Fibromyalgia in Lupus Erythematosus
Andrea Gräfe, Uwe Wollina, Beate Tebbe, Haiko Sprott, Christine Uhlemann, Gert Hein
Fibromyalgia has been reported to occur with high prevalence in systemic lupus erythematosus. Data on fibromyalgia in other subsets of lupus erythematosus are not available. Risk factors for fibromyalgia have not been defined. We investigated 60 patients with different subsets of lupus erythematosus for the presence of fibromyalgia, association with clinical and laboratory parameters and disease activity. Our data were compared with the multicentre lupus erythematosus registry at the Free University of Berlin.

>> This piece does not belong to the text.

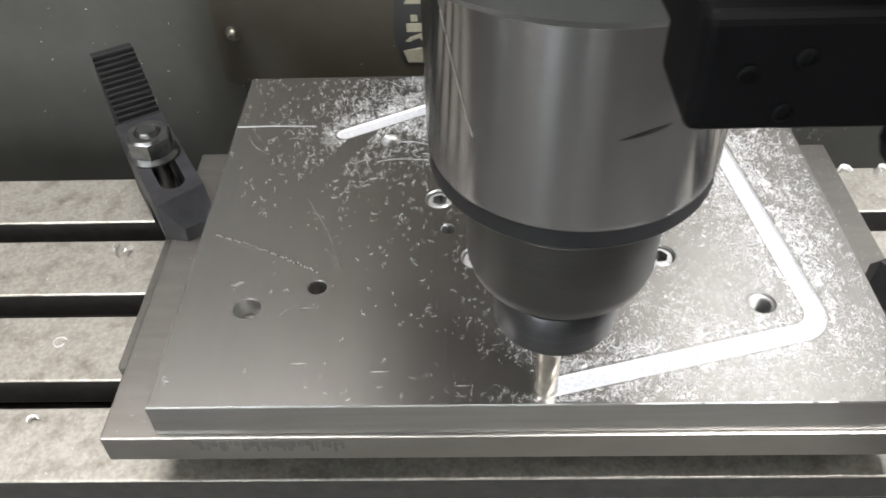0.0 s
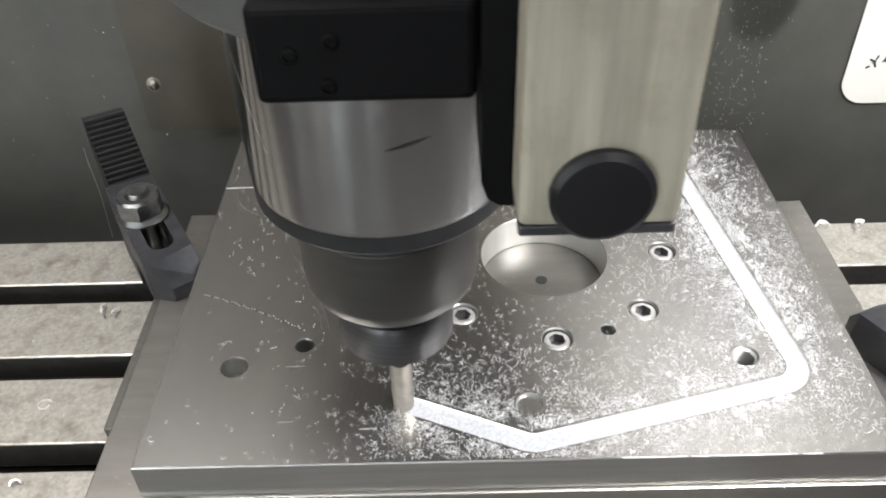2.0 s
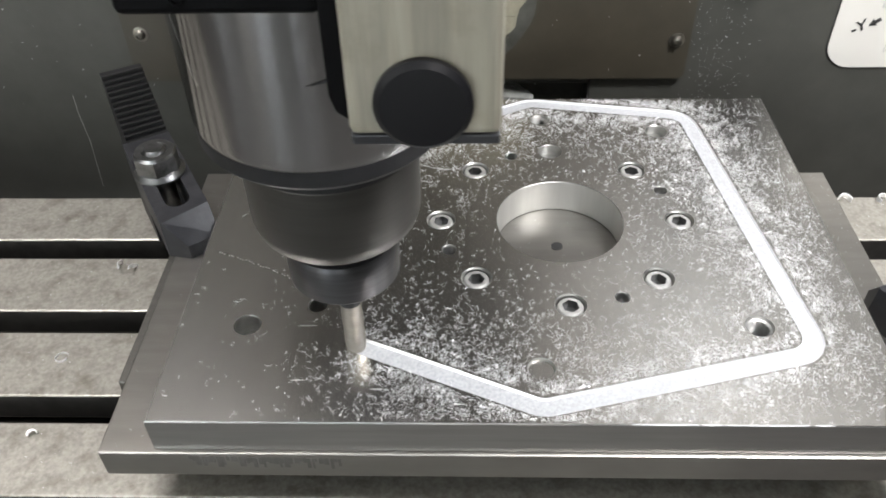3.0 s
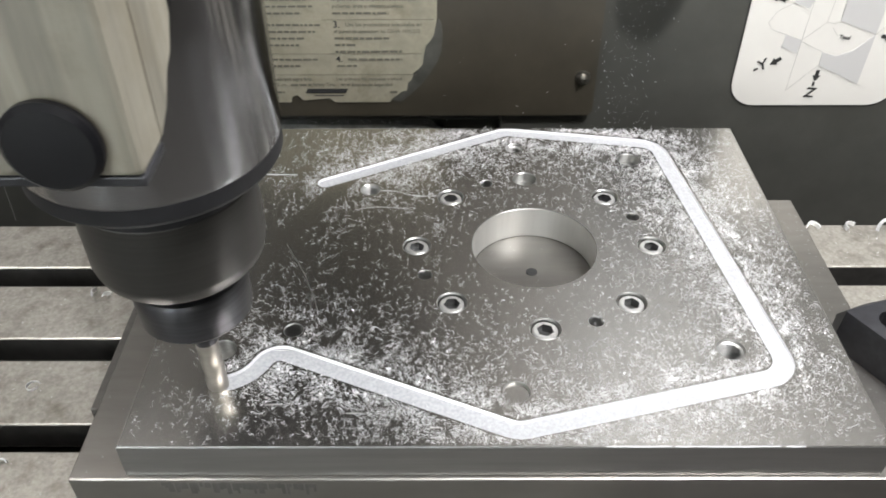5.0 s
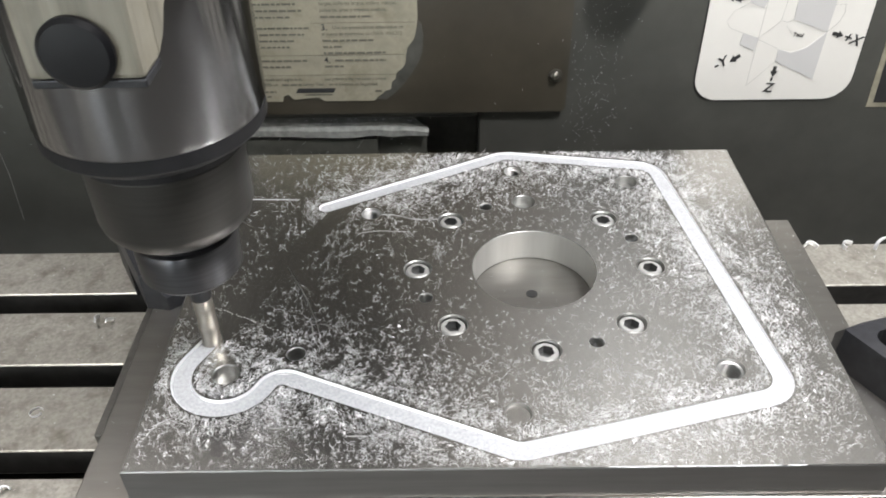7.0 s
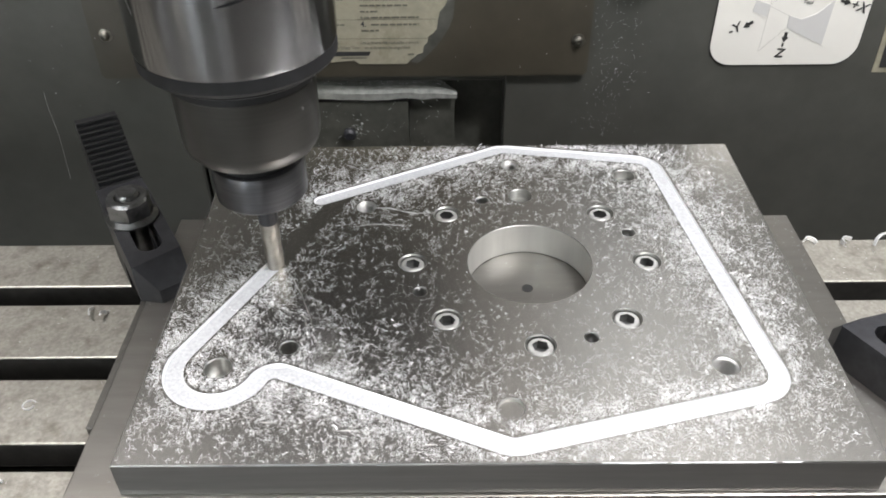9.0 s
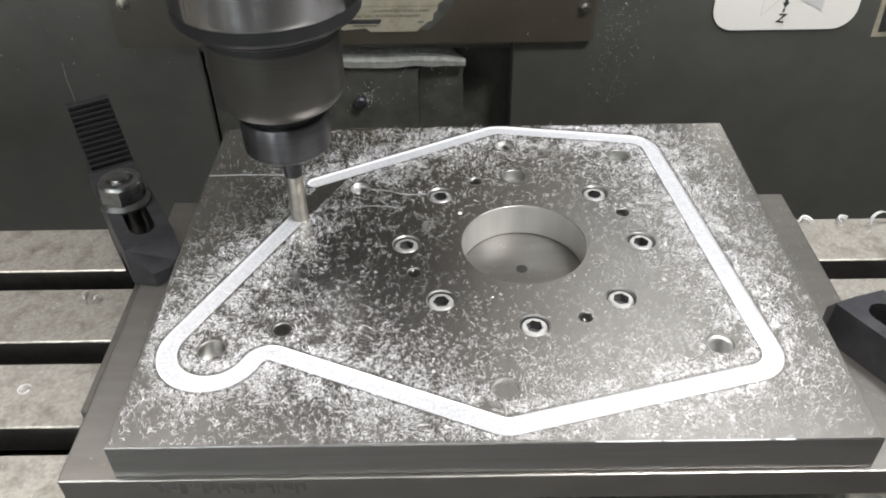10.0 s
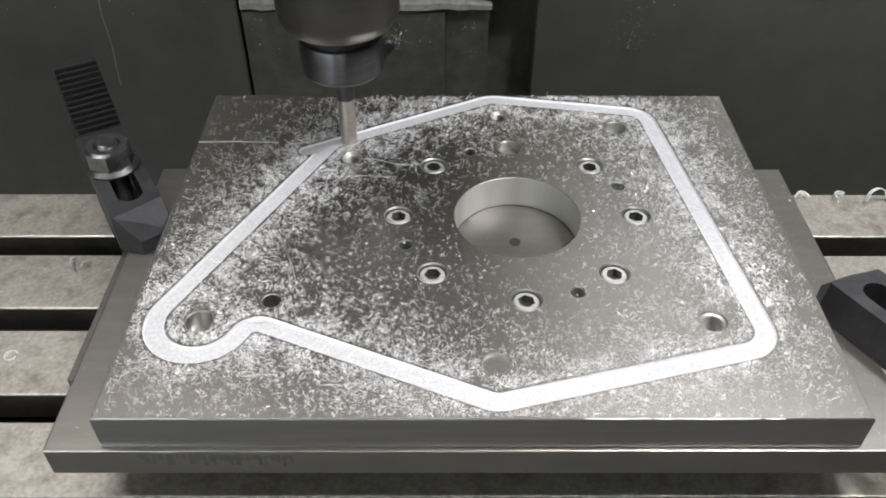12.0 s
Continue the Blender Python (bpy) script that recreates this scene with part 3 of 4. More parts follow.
def depth_stop():
    """Small arm with a cream cover and black knob that stands off the head."""
    root = tagged(new("quill_stop"), "black quill stop bracket with worn cream cover and black knob", "quill stop")
    part("arm", box(bmesh.new(), (-0.0065, -0.1195, 0.2105), (0.0258, -0.104, 0.2258), 0.0014, 3), M_BLACK, root)
    for x, z in ((-0.0008, 0.2185), (0.0052, 0.2205), (0.0042, 0.2135)):
        bm = lathe(bmesh.new(), [(0.0013, 0), (0.0013, 0.0003), (0.0011, 0.0005), (0.0008, 0.0006), (0.0007, 0.0002), (0.0001, 0.0002)], 20)
        ob = part("arm_screw", bm, M_BLACK, root, "small dark socket screw", smooth=30)
        ob.matrix_basis = pose(x, -0.1195, z, 90, 0, 0)
    part("arm_web", box(bmesh.new(), (-0.004, -0.104, 0.212), (0.010, -0.050, 0.222), 0.001), M_BLACK, root)
    part("upper_block", box(bmesh.new(), (-0.0050, -0.1130, 0.2260), (0.0185, -0.0950, 0.3000), 0.0010), M_BLACK, root)
    bm = bmesh.new()
    foot = [(0.0262, 0.1985), (0.0272, 0.1955), (0.0290, 0.1942), (0.0334, 0.1940), (0.0334, 0.300), (0.0262, 0.300)]
    extrude_between(bm, [(x, -0.1232, z) for x, z in foot], [(x, -0.1040, z) for x, z in foot])
    part("mounting_plate", bm, M_BLACK, root, "black upright plate with a rounded foot")
    # folded cover: front, and a side whose lower corner is chipped away
    part("cover", box(bmesh.new(), (0.0308, -0.1346, 0.1985), (0.0536, -0.1240, 0.300), 0.0012), M_CREAM, root, "cream painted cover with brown wear")
    bm = bmesh.new()
    side = [(-0.1238, 0.1990), (-0.1190, 0.2015), (-0.1150, 0.2060), (-0.1120, 0.2075), (-0.1085, 0.2125), (-0.1085, 0.300), (-0.1238, 0.300)]
    extrude_between(bm, [(0.0338, y, z) for y, z in side], [(0.0532, y, z) for y, z in side])
    part("cover_side", bm, M_CREAM, root, "cream painted side with a chipped corner")
    bm = bmesh.new()
    back = [(-0.1083, 0.2070), (-0.1010, 0.2140), (-0.0985, 0.2200), (-0.0985, 0.300), (-0.1083, 0.300)]
    extrude_between(bm, [(0.0345, y, z) for y, z in back], [(0.0520, y, z) for y, z in back])
    part("back_block", bm, M_BLACK, root, "black block behind the cover")
    part("cover_foot", box(bmesh.new(), (0.0310, -0.1342, 0.1966), (0.0534, -0.1242, 0.19845), 0.0004), M_CLAMP, root, "dark lower lip")
    bm = lathe(bmesh.new(), [(0.0066, 0), (0.0073, 0.0004), (0.0073, 0.0014), (0.0064, 0.0022), (0.0003, 0.0024)], 36)
    ob = part("knob", bm, M_KNOB, root, "black plastic knob", smooth=35)
    ob.matrix_basis = pose(0.0421, -0.1346, 0.2045, 90, 0, 0)
    return root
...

Ten out of 60 patients with more than 11 tender points and widespread pain for more than 3 months were classified as positive for fibromyalgia. All of them were female. Fibromyalgia-positive patients suffered significantly more often from headache, morning stiffness, diffuse alopecia, muscle pain, arthralgia, renal involvement, and disclosed peripheral blood cell cytopenia, rheumatoid factor, hypergammaglobulinaemia and intake of corticosteroids and azathioprine. Fibromyalgia was more frequent in systemic lupus than in other lupus subsets. Evaluation of fibromyalgia symptoms and lupus disease activity was performed in 30 patients in a 1-year (range 9-13 months) follow-up. These 30 patients consisted of 9 fibromyalgia-positive and 21 fibromyalgia-negative patients. Both groups were characterized by stable clinical features such as number of tender points and ECLAM index. Fibromyalgia did not show a correlation with lupus activity. We suggest that fibromyalgia and lupus erythematosus are distinct complaints. Patients with lupus are at risk of developing secondary fibromyalgia. The clinical features of fibromyalgia-positive patients may contribute to misinterpretation of lupus activity.